Türkiye'nin son 22-23 yılda 1 trilyon dolara yakın parayı petrol, doğal gaz ve türevlerinin ithalatına ödediğini anımsatan Şimşek, "Türkiye'nin borcu yarım trilyon doları geçti diyorlar. Türkiye'nin bu dönemde sadece doğal gaza ödediği fatura 1 trilyon dolar civarı. Burada yeşil dönüşümü sağlayarak biz kalıcı bir şekilde Türkiye'nin dengelerini iyileştireceğiz. Türkiye son yıllarda yine çok önemli petrol üretimi ve doğal gaz üretimi konusunda büyük yatırımlara, büyük atılımlara girdi. Bunun sayesinde bizim enerjide dışa bağımlılığımız önümüzdeki yıllarda hızla düşecek. Dolayısıyla Türkiye'nin geleceğine ilişkin tarım, enerji dahil olmak üzere hiç kötümserliğe yer yoktur. Tabii ki dünya piyasalarında ve Türkiye'de iniş çıkışlar olacak.

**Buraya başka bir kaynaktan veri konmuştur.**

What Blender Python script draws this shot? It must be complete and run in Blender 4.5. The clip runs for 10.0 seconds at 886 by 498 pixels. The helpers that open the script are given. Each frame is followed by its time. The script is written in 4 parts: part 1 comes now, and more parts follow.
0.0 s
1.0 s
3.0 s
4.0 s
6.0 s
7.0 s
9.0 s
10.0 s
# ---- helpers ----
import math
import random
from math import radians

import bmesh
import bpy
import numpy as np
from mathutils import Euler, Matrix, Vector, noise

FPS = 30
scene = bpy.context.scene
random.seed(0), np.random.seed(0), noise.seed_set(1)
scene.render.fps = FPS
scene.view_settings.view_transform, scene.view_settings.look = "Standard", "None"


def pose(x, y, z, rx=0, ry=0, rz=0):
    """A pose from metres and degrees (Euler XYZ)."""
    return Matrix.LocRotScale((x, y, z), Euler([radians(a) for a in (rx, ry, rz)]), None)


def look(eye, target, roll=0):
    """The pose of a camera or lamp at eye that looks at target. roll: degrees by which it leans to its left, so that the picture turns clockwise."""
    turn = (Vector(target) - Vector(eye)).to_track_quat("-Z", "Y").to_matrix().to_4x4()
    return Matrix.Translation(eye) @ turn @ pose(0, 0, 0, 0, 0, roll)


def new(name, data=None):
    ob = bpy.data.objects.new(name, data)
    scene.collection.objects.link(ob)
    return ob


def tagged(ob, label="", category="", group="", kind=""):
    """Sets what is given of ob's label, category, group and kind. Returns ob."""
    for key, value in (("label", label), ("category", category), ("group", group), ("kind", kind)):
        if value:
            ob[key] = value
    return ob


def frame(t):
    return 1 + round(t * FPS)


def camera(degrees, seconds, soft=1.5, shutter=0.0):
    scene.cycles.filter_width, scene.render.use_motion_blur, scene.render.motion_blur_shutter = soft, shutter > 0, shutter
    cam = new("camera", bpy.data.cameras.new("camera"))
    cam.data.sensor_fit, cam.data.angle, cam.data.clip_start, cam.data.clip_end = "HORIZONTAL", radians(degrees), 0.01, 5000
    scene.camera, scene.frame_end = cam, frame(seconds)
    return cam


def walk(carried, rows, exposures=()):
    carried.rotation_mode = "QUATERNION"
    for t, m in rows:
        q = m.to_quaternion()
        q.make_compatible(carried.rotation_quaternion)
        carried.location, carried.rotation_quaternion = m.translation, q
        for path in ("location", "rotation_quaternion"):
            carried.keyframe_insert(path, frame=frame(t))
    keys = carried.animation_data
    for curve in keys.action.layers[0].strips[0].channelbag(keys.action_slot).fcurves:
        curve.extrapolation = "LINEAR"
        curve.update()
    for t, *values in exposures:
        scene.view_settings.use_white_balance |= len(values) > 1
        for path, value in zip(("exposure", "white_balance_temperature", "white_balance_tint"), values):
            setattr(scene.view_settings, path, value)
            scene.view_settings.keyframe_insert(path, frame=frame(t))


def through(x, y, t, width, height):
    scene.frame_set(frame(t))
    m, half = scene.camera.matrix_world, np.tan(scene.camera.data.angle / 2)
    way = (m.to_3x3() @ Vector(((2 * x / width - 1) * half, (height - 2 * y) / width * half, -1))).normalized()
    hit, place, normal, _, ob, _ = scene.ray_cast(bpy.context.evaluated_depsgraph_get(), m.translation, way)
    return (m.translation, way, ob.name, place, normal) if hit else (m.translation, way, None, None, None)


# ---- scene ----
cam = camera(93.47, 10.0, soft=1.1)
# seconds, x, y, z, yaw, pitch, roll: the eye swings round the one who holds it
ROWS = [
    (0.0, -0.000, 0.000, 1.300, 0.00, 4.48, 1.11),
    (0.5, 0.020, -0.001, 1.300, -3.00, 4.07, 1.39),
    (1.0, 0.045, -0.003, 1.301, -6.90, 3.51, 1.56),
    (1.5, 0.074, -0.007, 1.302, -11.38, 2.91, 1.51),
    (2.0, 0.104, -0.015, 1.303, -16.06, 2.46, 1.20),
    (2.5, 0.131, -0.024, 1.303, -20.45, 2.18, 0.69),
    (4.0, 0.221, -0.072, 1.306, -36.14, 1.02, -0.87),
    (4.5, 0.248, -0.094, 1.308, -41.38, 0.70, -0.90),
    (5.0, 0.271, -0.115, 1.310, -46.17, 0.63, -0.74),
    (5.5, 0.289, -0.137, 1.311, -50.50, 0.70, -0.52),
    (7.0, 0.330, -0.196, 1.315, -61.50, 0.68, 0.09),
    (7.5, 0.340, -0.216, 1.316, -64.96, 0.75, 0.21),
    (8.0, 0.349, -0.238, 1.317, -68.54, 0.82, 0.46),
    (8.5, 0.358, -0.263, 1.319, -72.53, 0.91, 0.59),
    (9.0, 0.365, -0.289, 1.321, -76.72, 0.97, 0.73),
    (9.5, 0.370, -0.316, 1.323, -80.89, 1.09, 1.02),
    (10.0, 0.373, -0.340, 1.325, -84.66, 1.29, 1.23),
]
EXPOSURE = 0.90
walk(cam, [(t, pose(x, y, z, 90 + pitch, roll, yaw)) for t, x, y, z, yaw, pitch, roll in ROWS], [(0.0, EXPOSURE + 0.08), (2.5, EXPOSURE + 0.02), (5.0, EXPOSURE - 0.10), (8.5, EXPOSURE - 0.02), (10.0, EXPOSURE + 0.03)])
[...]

Bu işin doğasıdır. Önemli olan dalga boylarını yönetebilmektir. Ve yönettiğimiz kanısındayım." ifadelerini kullandı.
Yapay zekaya yatırım artacak
Dijital altyapıya da büyük öncelik verdiklerini belirten Şimşek, Yapay Zeka Hazırlık Endeksi'nde Türkiye'nin benzer ülkelerden çok daha iyi durumda olduğunu bildirdi.

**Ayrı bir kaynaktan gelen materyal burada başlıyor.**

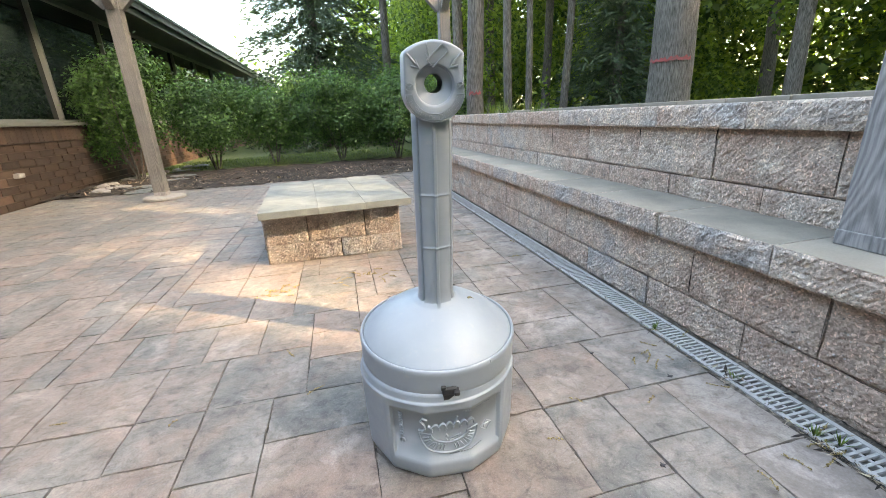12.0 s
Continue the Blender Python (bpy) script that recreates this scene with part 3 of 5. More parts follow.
def cigarette_bin():
    b = empty("cigarette_bin", BIN, "free-standing grey plastic cigarette bin with a round base and tall neck", "bin")
    on_top = BIN.inverted() @ LID
    n = 192
    # base: twelve flat sides under two rounded steps and a collar
    rows = [(0.0, 0.0), (0.9, 0.0), (1, 0.0012), (1, 0.004), (1, 0.012), (1, 0.024), (1, 0.042), (1, 0.0595), (1, 0.0630), (1, 0.1985), (1, 0.2015), (1, 0.2105), (1, 0.2165), (1, 0.2212), (1, 0.2243)]
    top = [(0.2040, 0.2263), (0.2028, 0.2283), (0.2008, 0.2298), (0.1992, 0.2308), (0.1985, 0.2328), (0.1980, 0.2440), (0.1972, 0.2480), (0.1955, 0.2508), (0.1930, 0.2525), (0.1915, 0.2535), (0.1905, 0.2560), (0.1900, 0.2800), (0.0, 0.2810)]
    shoulder = {11: 0.0, 12: 0.15, 13: 0.42, 14: 0.72}

    def wall(r, i, a):
        if i == 0:
            return 0.0
        if i >= len(rows):
            return r
        z = rows[i][1]
        out = side_radius(z, a) * (0.97 if i == 1 else 1.0)
        if i in shoulder:
            out += (0.2043 - out) * shoulder[i]
        if i in (8, 9):
            for side in (0.0, math.pi):
                d = abs((a - side + math.pi) % (2 * math.pi) - math.pi)
                if d < PANEL:
                    out -= 0.0100 * min(1.0, (PANEL - d) / 0.012)
        return out

    angles = [2 * math.pi * k / n for k in range(n)]
    for side in (0.0, math.pi):
        angles += [(side + s * (PANEL + d)) % (2 * math.pi) for s in (-1, 1) for d in (-0.013, -0.012, -0.006, 0.0, 0.003)]
    bm = bmesh.new()
    lathe(bm, rows + top, n, wall, angles=sorted(angles))
    base = part("base", bm, PLASTIC, b, "twelve-sided grey base", smooth=True, sharp=13)
    # lid: skirt, rolled rim, shallow groove and dome, with a vent slot in front
    lid_rows = [(0.1900, 0.2640), (0.1945, 0.2620), (0.1978, 0.2624), (0.1988, 0.2645), (0.1988, 0.2800), (0.1990, 0.2925), (0.1994, 0.3020), (0.2000, 0.3100), (0.2006, 0.3150), (0.2004, 0.3195), (0.1994, 0.3235), (0.1978, 0.3262), (0.1956, 0.3275), (0.1938, 0.3272), (0.1927, 0.3255), (0.1922, 0.3200), (0.1912, 0.3188), (0.1904, 0.3222)]
    lid_rows += [(r, rim_height(r)) for r in (0.1900, 0.187, 0.183, 0.178, 0.170, 0.161, 0.150, 0.138, 0.125, 0.11, 0.095, 0.08, 0.07, 0.062, 0.056)] + [(0.050, 0.4095), (0.030, 0.415)]
    bm = bmesh.new()
    slot = {188, 189, 190, 191}
    ends = (188, 189, 190, 191, 0)
    rings = lathe(bm, lid_rows, n, None, lambda i, k: i == 4 and k in slot)
    inner = {}
    for i in (4, 5):
        for k in ends:
            v = rings[i][k].co
            inner[i, k] = bm.verts.new((v.x * 0.94, v.y + 0.016, v.z + (0.0015 if i == 4 else -0.0015)))
    ring = [(4, k) for k in ends] + [(5, k) for k in reversed(ends)]
    for p, q in zip(ring, ring[1:] + ring[:1]):
        bm.faces.new((rings[p[0]][p[1]], rings[q[0]][q[1]], inner[q], inner[p]))
    bm.faces.new([inner[p] for p in ring])
    lid = part("lid", bm, PLASTIC, b, "domed grey lid sitting slightly askew", smooth=True, sharp=32)
    lid.matrix_basis = on_top
    part("slot", box_bm(-0.0090, 0.0115, -0.1900, -0.16, 0.2820, 0.2905), DARK, lid).rotation_euler = (0, 0, radians(-3.7))
    part("slot", box_bm(-0.0150, 0.0150, -0.1922, -0.17, 0.2590, 0.2760), DARK, base).rotation_euler = (0, 0, radians(-3.7))
    for a in (-38, 42, 150, 210):
        bm = bmesh.new()
        tube(bm, [(0, -0.1990, 0.3175), (0, -0.1985, 0.3235), (0, -0.1955, 0.3270), (0, -0.1925, 0.3262)], 0.0022, 8, 0.6)
        ob = part("notch", bm, PLASTIC, lid, smooth=True)
        ob.rotation_euler = (0, 0, radians(a))

    # neck: four flat-sided lobes, thin ribs and two mould rings
    def rib(r, i, a):
        if r < 0.02:
            return r
        out = min(r, 0.0420) + 0.0004 if i > 3 else r
        front = min(abs((a + math.pi) % (2 * math.pi) - math.pi), abs(a - math.pi))
        if front < 0.80:
            out += max(0.0, r - 0.0420) * 1.3 if 3 < i < len(neck_rows) - 3 else 0.0
            out += 0.0150 * out * (1 / math.cos(front) - 1) / 0.1
            out += 0.0052 * min(1.0, max(0.0, (0.100 - front) / 0.022))
        elif front < 0.87:
            out -= 0.0050 * min(1.0, (front - 0.80) / 0.03)
        else:
            out += 0.0014 - 0.0064 * max(0.0, 1 - (front - 0.87) / 0.10)
        return out

    neck_rows = [(0.0535, 0.4020), (0.0475, 0.4070), (0.0440, 0.4150), (0.0425, 0.4240), (0.0420, 0.4300), (0.0420, 0.4360)]
    for z in (0.556, 0.682):
        neck_rows += [(0.0420, z - 0.0060), (0.0420, z - 0.0026), (0.0432, z - 0.0014), (0.0436, z), (0.0432, z + 0.0014), (0.0420, z + 0.0026), (0.0420, z + 0.0060)]
    neck_rows += [(0.0420, 0.8190), (0.0420, 0.825), (0.0428, 0.838), (0.0445, 0.852), (0.0, 0.868)]
    bm = bmesh.new()
    lathe(bm, neck_rows, 240, rib)
    neck = part("neck", bm, PLASTIC, b, smooth=True, sharp=19)
    neck.matrix_basis = on_top
    head(b).matrix_basis = on_top @ pose(-0.0015, 0, -0.0060)
    # latch: a thick tongue with a side tab and a bent pointed tip
    bm = bmesh.new()
    box(bm, -0.016, 0.018, 0.192, 0.208, 0.268, 0.286, bevel=0.004)
    box(bm, -0.021, -0.008, 0.196, 0.218, 0.273, 0.283, bevel=0.003)
    box(bm, 0.008, 0.020, 0.194, 0.206, 0.279, 0.290, bevel=0.003)
    wedge = box(bm, -0.013, 0.016, 0.192, 0.206, 0.247, 0.270)
    for v in wedge:
        if v.co.z < 0.25:
            v.co.x = v.co.x * 0.2 + 0.010
            v.co.y -= 0.004
    part("latch", bm, RUBBER, b, "black rubber latch").matrix_basis = on_top
    return b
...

Şimşek, gelişmiş ülkeleri bu konuda yakalamak için daha çok yatırım yapacaklarını dile getirerek, "İnsan kaynağı anlamında yapay zeka, bilgisayar bilimleri, bilgisayar mühendisliği, bilgi teknolojileri alanında biz ya birinci ya da ikinci sıradayız." dedi.
Türkiye'nin küresel inovasyon liginde kişi başı gelire oranla üst-orta gelirli ülkeler arasında dünyanın en yenilikçi üçüncü ülkesi olduğu bilgisini veren Şimşek, şunları kaydetti:
"Dijital altyapıda önümüzdeki 1-2 yıl içinde çok büyük atılımlar içinde olacağız. Fiber optik kapasitesinin genişletilmesi için yatırım yapılacak, 5G'ye yatırım yapılıyor. Büyük veri merkezleri konusunda ciddi müzakereler, ciddi yatırım hususları var. Ulusal GPS'in oluşturulmasından nükleer enerji yatırımları, beşeri sermaye, düzenleyici ekosistem, yerli büyük dil modelleri bütün bu alanlarda çalışmalar yapılıyor. Türkiye bütün bu konularda kendine benzer ülkelerin oldukça önünde."
Konuşmaların ardından, Bakan Yumaklı, Şimşek'e günün anısına şura plaketi takdim etti.